Posted by
Chris on Thursday, March 12, 2009 8:15:54 PM
According to this opinion piece in the Wall Street Journal, President Obama has written a new book saying that it's better for everyone to be worse off together than for some people to do well. (
http://online.wsj.com/article/SB123681860305802821.html ) I realize there is a danger in a super-wealthy class having undue influence in public affairs, but I don't get the impression that that's their main concern. They just think it's "unfair" that the rich should get richer on a comparative basis, regardless if the rest of us get marginally richer in absolute terms. I recall two instances during the campaign that caught my attention with this sort of childish thinking. In one case, Obama basically iterated the same idea, that he was more concerned with "fairness" than whether everybody as a whole was better off. In the other, Mr. Obama said he would not support the surge even if he had had the benefit of hindsight knowledge that it worked. They used to call this "class warfare" and "the politics of resentment". Ask yourself: is failure better than success as long as we don't admit that something Bush did worked? Is everyone in a state of equal misery preferable to everyone being better off with some becoming better off than others? I sometimes wonder if we're being led by quasi-Marxists* (or maybe "Marxists-lite") who operate under at least two false assumptions: 1) that the creation of wealth is a zero-sum game; and 2) that it is better to be first among equals in Hell than to allow oneself to occupy a relatively lower spot in a more pleasant locale.
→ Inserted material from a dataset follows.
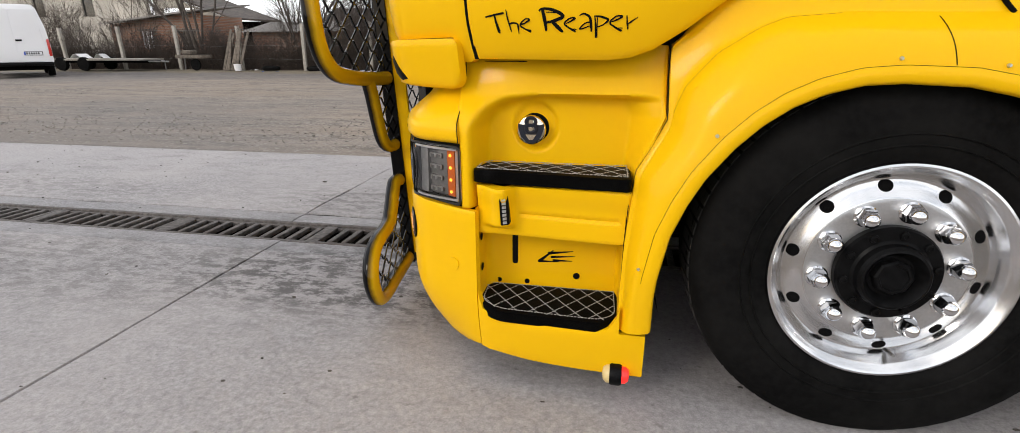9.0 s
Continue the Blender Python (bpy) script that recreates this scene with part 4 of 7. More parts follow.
    E_ = polar([(-0.684, 0.255, -0.030), (-0.683, 0.51, -0.020), (-0.662, 0.735, -0.012), (-0.586, 0.876, 0.008), (-0.590, 1.062, 0.050), (-0.47, 1.170, 0.035), (-0.36, 1.232, 0.025),
                (-0.2, 1.262, 0.015), (0, 1.272, 0.01), (0.3, 1.276, 0.01), (0.60, 1.280, 0.01), (0.655, 1.276, 0.0), (0.657, 1.015, -0.02), (0.560, 0.915, -0.05), (0.628, 0.73, -0.055), (0.662, 0.59, -0.055), (0.678, 0.45, -0.055), (0.690, 0.22, -0.055)])
    D_ = polar([(-0.676, 0.255, -0.040), (-0.672, 0.5, -0.030), (-0.648, 0.728, -0.020), (-0.577, 0.862, 0.002), (-0.577, 0.891, 0.002), (-0.552, 0.963, 0.000), (-0.48, 1.047, 0.000), (-0.387, 1.107, -0.002), (-0.33, 1.130, -0.004), (-0.19, 1.139, -0.006), (0, 1.135, -0.008),
                (0.22, 1.132, -0.012), (0.34, 1.075, -0.03), (0.45, 0.95, -0.05), (0.535, 0.87, -0.07), (0.600, 0.72, -0.080), (0.650, 0.5, -0.078), (0.672, 0.22, -0.07)])
    rim_r = ((196, 0.640, 0.03), (184, 0.618, 0.008), (178, 0.612, 0.002), (166, 0.606, 0), (157, 0.601, 0), (149, 0.600, 0), (139, 0.598, 0), (131, 0.598, 0), (124, 0.596, 0), (117, 0.590, 0), (109, 0.579, 0), (101, 0.563, 0), (95, 0.552, 0),
             (87, 0.547, 0), (76, 0.542, 0), (69, 0.537, 0), (60, 0.530, 0), (51, 0.521, 0), (34, 0.511, 0), (19, 0.518, 0), (10, 0.524, 0.005), (-5, 0.545, 0.015), (-17, 0.570, 0.025))
    arc = [(C0[0] + r * math.cos(radians(a)), C0[1] + r * math.sin(radians(a)), -0.108 + dy) for a, r, dy in rim_r]
    I_ = polar(arc)
    ths = np.linspace(math.radians(194), math.radians(-17), 200)
    bm = bmesh.new()
    rows = []

    def flare(t, f):
        """The bulging part of the arch: f runs from the lip's seam (0) to the upper seam (1)."""
        ri, rd = (float(np.interp(t, p[0], p[1])) for p in (I_, D_))
        yi, yd = (float(np.interp(t, p[0], p[2])) for p in (I_, D_))
        lipw = min(0.036, (rd - ri) * 0.5)
        r0, y0 = ri + lipw + 0.008, yi + 0.006
        rd = max(rd, r0 + 0.02)
        return r0 + (rd - r0) * f, y0 + (yd - y0) * (0.25 * f + 0.75 * f ** 2.6)

    def on_flare(t, f, out=0.0):
        r, y = flare(t, f)
        return my((C0[0] + r * math.cos(t), y - out, C0[1] + r * math.sin(t)), right)
    for t in ths:
        ri, rd, re = (float(np.interp(t, p[0], p[1])) for p in (I_, D_, E_))
        yi, yd, ye = (float(np.interp(t, p[0], p[2])) for p in (I_, D_, E_))
        lipw = min(0.036, (rd - ri) * 0.5)
        st = [(ri - 0.003, yi + 0.030), (ri - 0.003, yi + 0.015), (ri, yi + 0.006), (ri + 0.006, yi), (ri + lipw, yi + 0.001), (ri + lipw + 0.004, yi + 0.0055)]
        st += [flare(t, f) for f in (0.0, 0.12, 0.25, 0.38, 0.50, 0.62, 0.73, 0.83, 0.92, 1.0)]
        rd = st[-1][0]
        re = max(re, rd + 0.012)
        deep = 0.004 * smoothstep(0.02, 0.06, re - rd)            # the upper panel starts a hair behind the flare
        for f in (0.03, 0.25, 0.5, 0.75, 1.0):
            st.append((rd + (re - rd) * f, yd + deep + (ye - yd - deep) * (f ** 0.7)))
        tuck = 0.030 * smoothstep(math.radians(48), math.radians(60), t) * smoothstep(math.radians(134), math.radians(122), t)   # runs up behind the cab's foot
        st.append((re + 0.002 + tuck, ye + 0.02))
        st.append((re + 0.002 + tuck, ye + 0.09))
        rows.append([my((C0[0] + r * math.cos(t), y, C0[1] + r * math.sin(t)), right) for r, y in st])
    add_loft(bm, rows)
    fender = tp("front_fender", bm, YELLOW, "flared yellow wheel-arch panel", angle=50)
    bm = bmesh.new()
    add_tube(bm, [line_at(I_, t, 0.040, 0.0045) for t in ths[14:-18]], 0.0006, seg=5)
    tp("lip_seam", bm, GAP, "fine dark seam along the lip", fender)
    bm = bmesh.new()
    add_loft(bm, [[line_at(I_, t, -0.0025, 0.028), line_at(I_, t, 0.004, 0.12), line_at(I_, t, 0.010, 0.34)] for t in ths])
    tp("arch_return", bm, BLACK_MATT, "black inner return of the arch", fender)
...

* P.S. - If this seems over the top, consider: after his actions over the past few weeks, is there really any doubt about his socialist leanings? Just as a reminder, he launched his political career in the home of a Marxist (who also bombed the pentagon) and wrote in one of his biographies about his communist organizer "mentor" in Hawaii, and how he hung out with the communist activists in college in California, prior to becoming a "community organizer" himself using the methods of radical activist Saul Alinsky. Is he a Marxist? I won't say that, for now. But he's far too close to being one for my comfort, and he does not have an adequate appreciation of what it means to be free. That much is certain.